▶ _Job_
Omit all images. Transcribe the rest of the material below exactly.

-------- Information shown

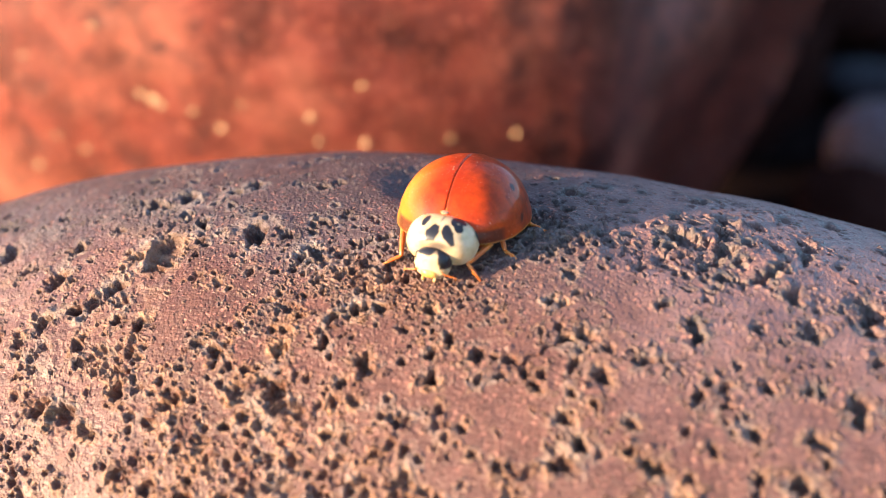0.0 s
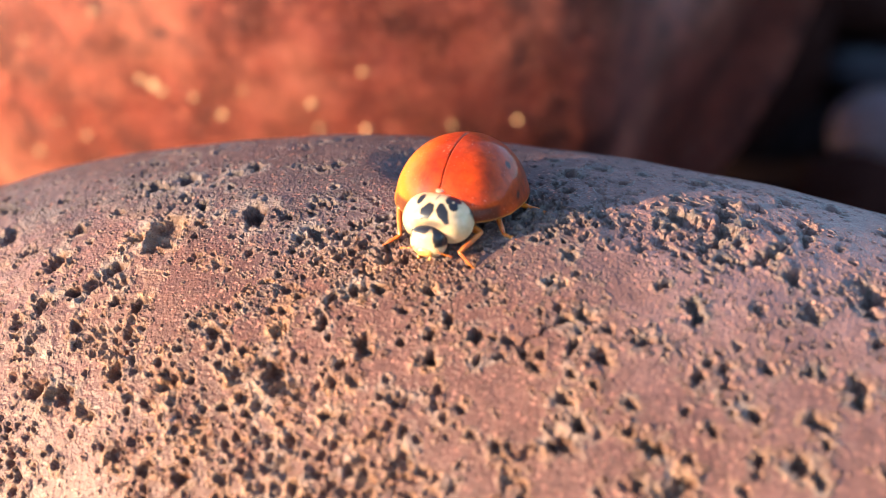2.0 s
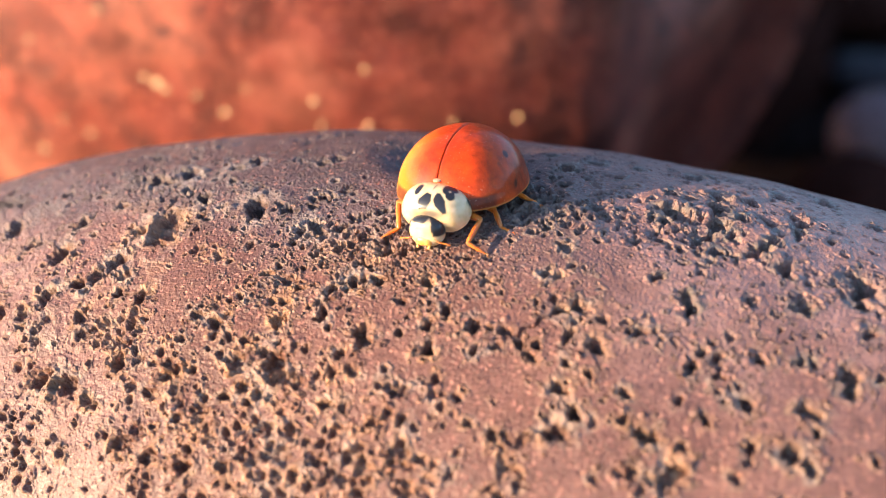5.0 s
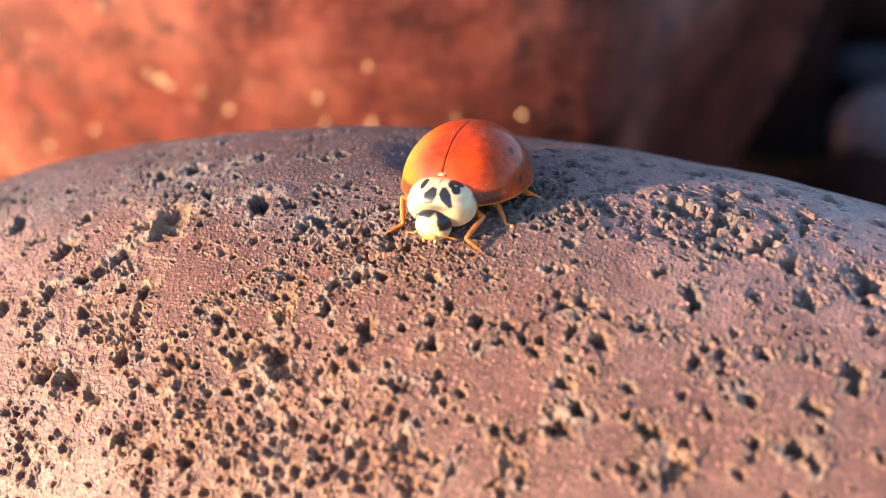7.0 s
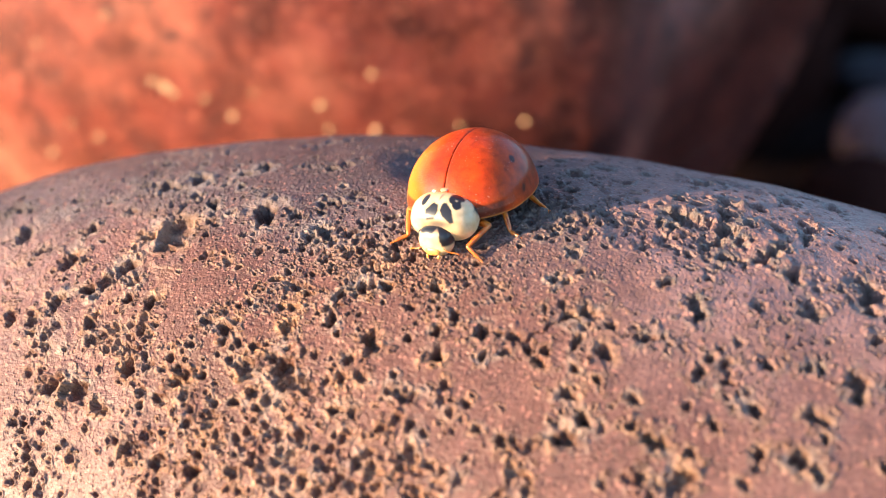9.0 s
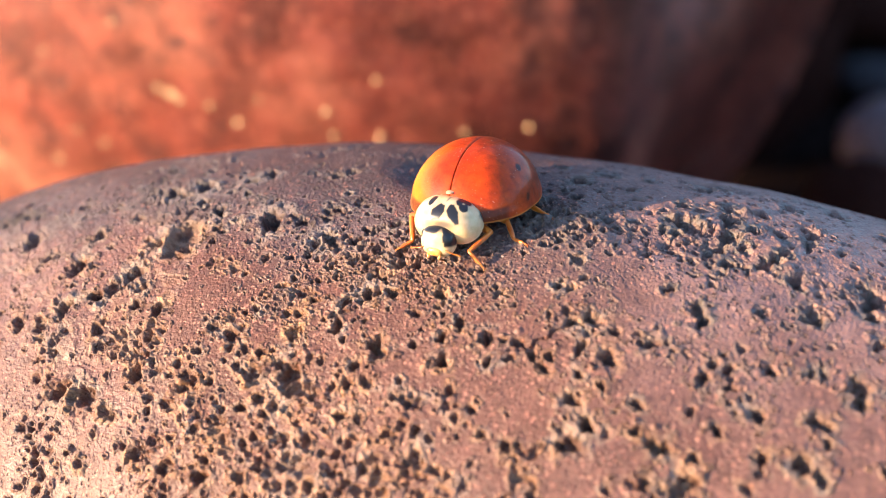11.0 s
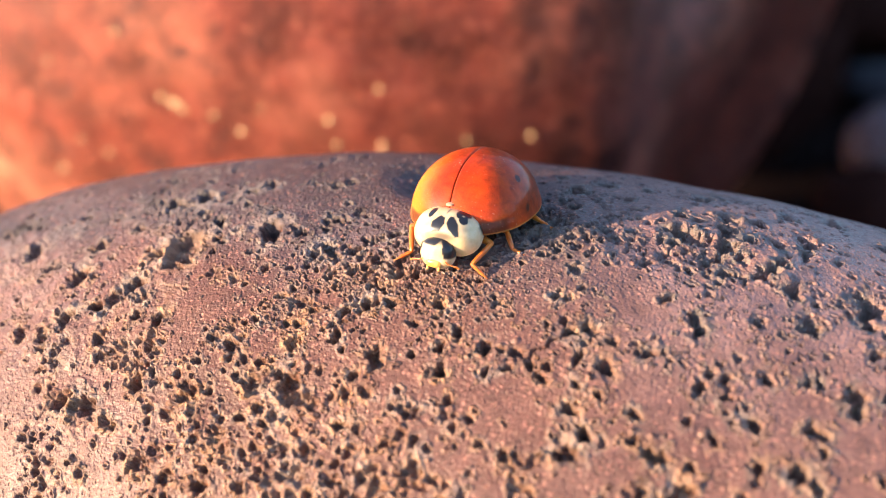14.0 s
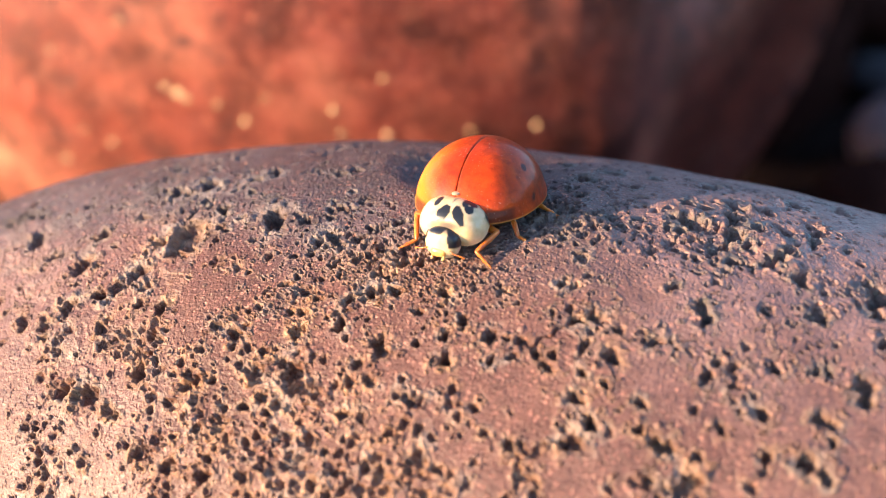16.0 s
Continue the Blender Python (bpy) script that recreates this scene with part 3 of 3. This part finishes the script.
def polygon_mark(x, y, corners, soft=0.035):
    """1 inside a convex polygon, 0 outside."""
    area = sum(a[0] * b[1] - b[0] * a[1] for a, b in zip(corners, corners[1:] + corners[:1]))
    inside = np.full(len(x), 9.0)
    for a, b in zip(corners, corners[1:] + corners[:1]):
        ex, ey = b[0] - a[0], b[1] - a[1]
        inside = np.minimum(inside, math.copysign(1, area) * (ex * (y - a[1]) - ey * (x - a[0])) / math.hypot(ex, ey))
    return step(-soft, soft, inside)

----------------

▶ _Task response_
0.0 s
2.0 s
5.0 s
7.0 s
9.0 s
11.0 s
14.0 s
16.0 s
Continue the Blender Python (bpy) script that recreates this scene with part 3 of 3. This part finishes the script.
def polygon_mark(x, y, corners, soft=0.035):
    """1 inside a convex polygon, 0 outside."""
    area = sum(a[0] * b[1] - b[0] * a[1] for a, b in zip(corners, corners[1:] + corners[:1]))
    inside = np.full(len(x), 9.0)
    for a, b in zip(corners, corners[1:] + corners[:1]):
        ex, ey = b[0] - a[0], b[1] - a[1]
        inside = np.minimum(inside, math.copysign(1, area) * (ex * (y - a[1]) - ey * (x - a[0])) / math.hypot(ex, ey))
    return step(-soft, soft, inside)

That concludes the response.